Work required - Transcribe the material in full. Nothing should differ except that the pictures are left out.
-------- Given information --------
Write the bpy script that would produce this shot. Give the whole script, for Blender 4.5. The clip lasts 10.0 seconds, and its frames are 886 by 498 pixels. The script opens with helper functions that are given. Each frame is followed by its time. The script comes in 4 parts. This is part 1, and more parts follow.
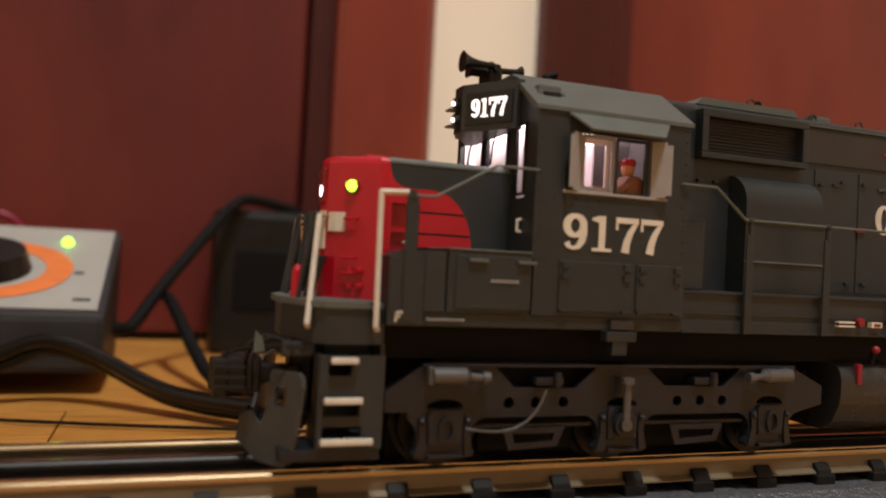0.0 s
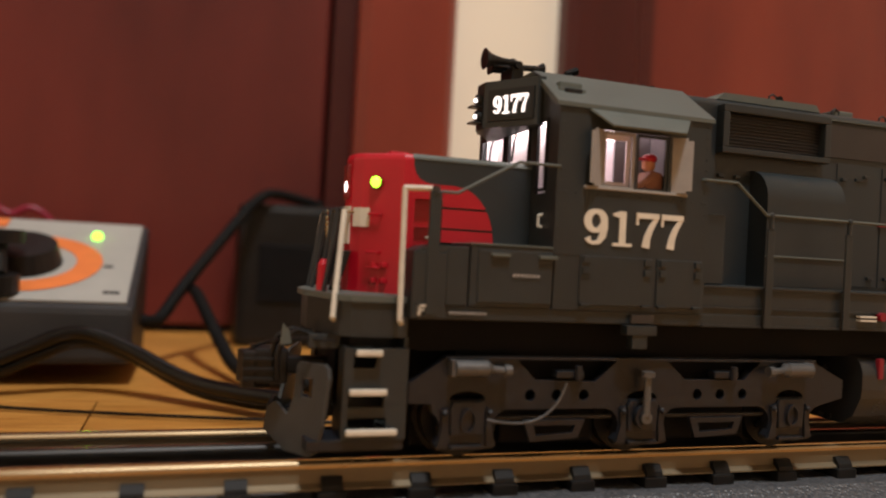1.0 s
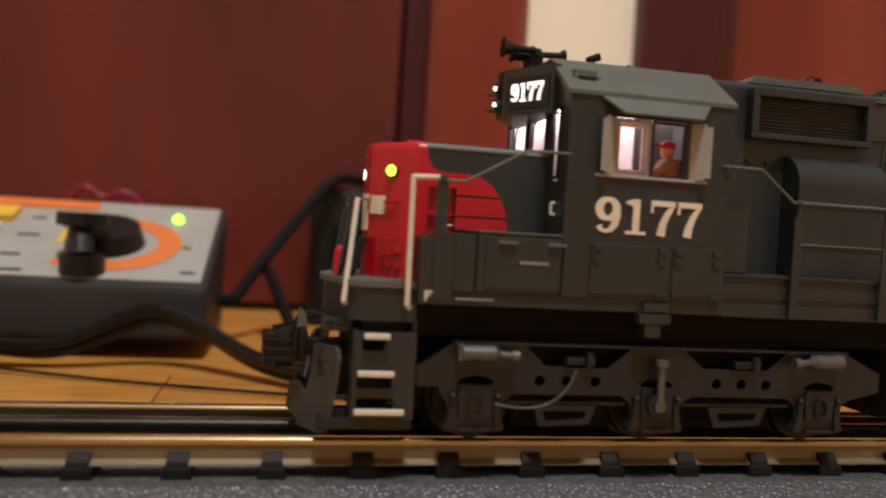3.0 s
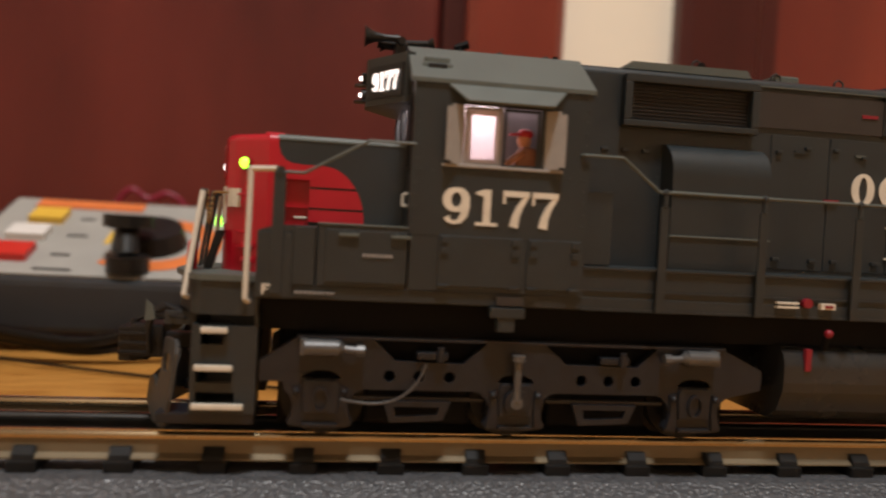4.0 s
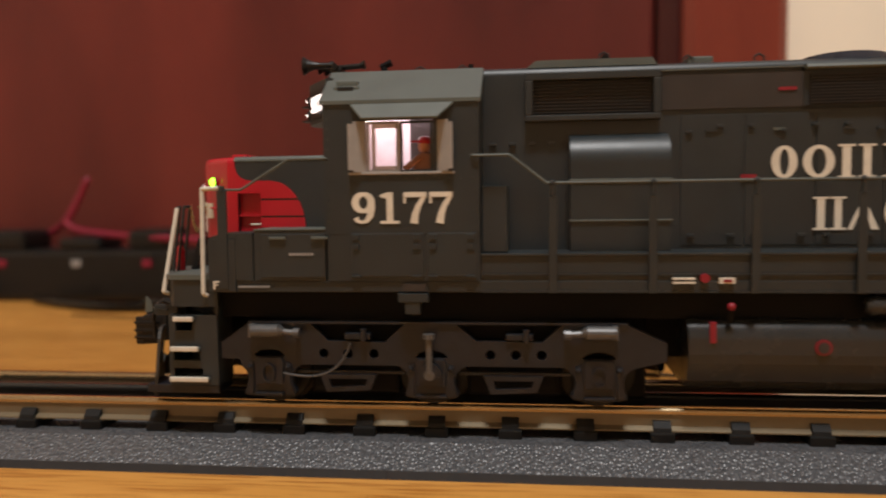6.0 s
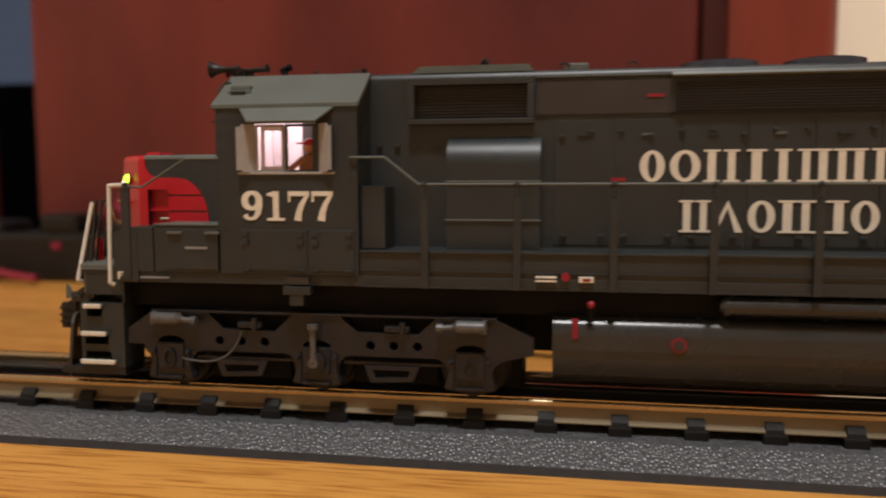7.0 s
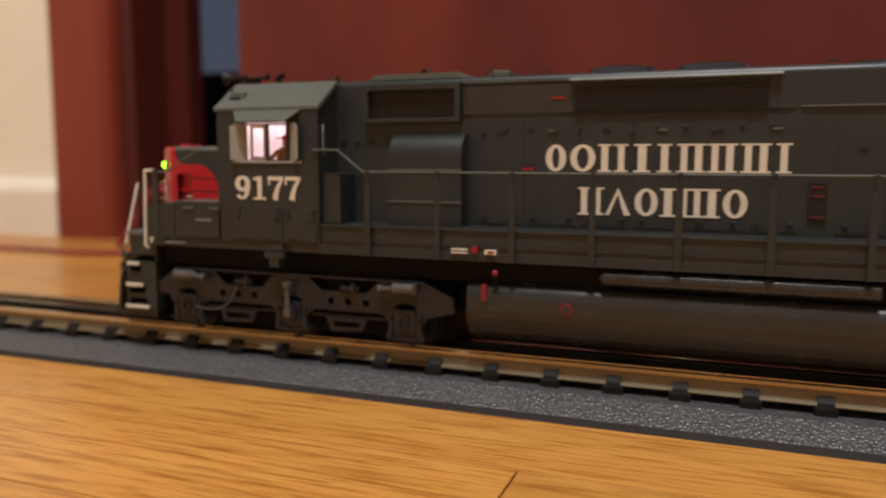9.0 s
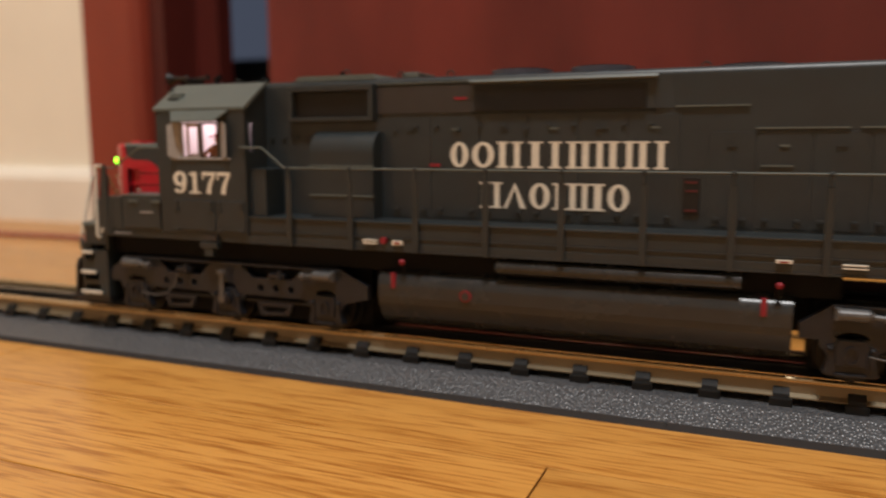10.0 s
--------
Result for this exercise -
Write the bpy script that would produce this shot. Give the whole script, for Blender 4.5. The clip lasts 10.0 seconds, and its frames are 886 by 498 pixels. The script opens with helper functions that are given. Each frame is followed by its time. The script comes in 4 parts. This is part 1, and more parts follow.
0.0 s
1.0 s
3.0 s
4.0 s
6.0 s
7.0 s
9.0 s
10.0 s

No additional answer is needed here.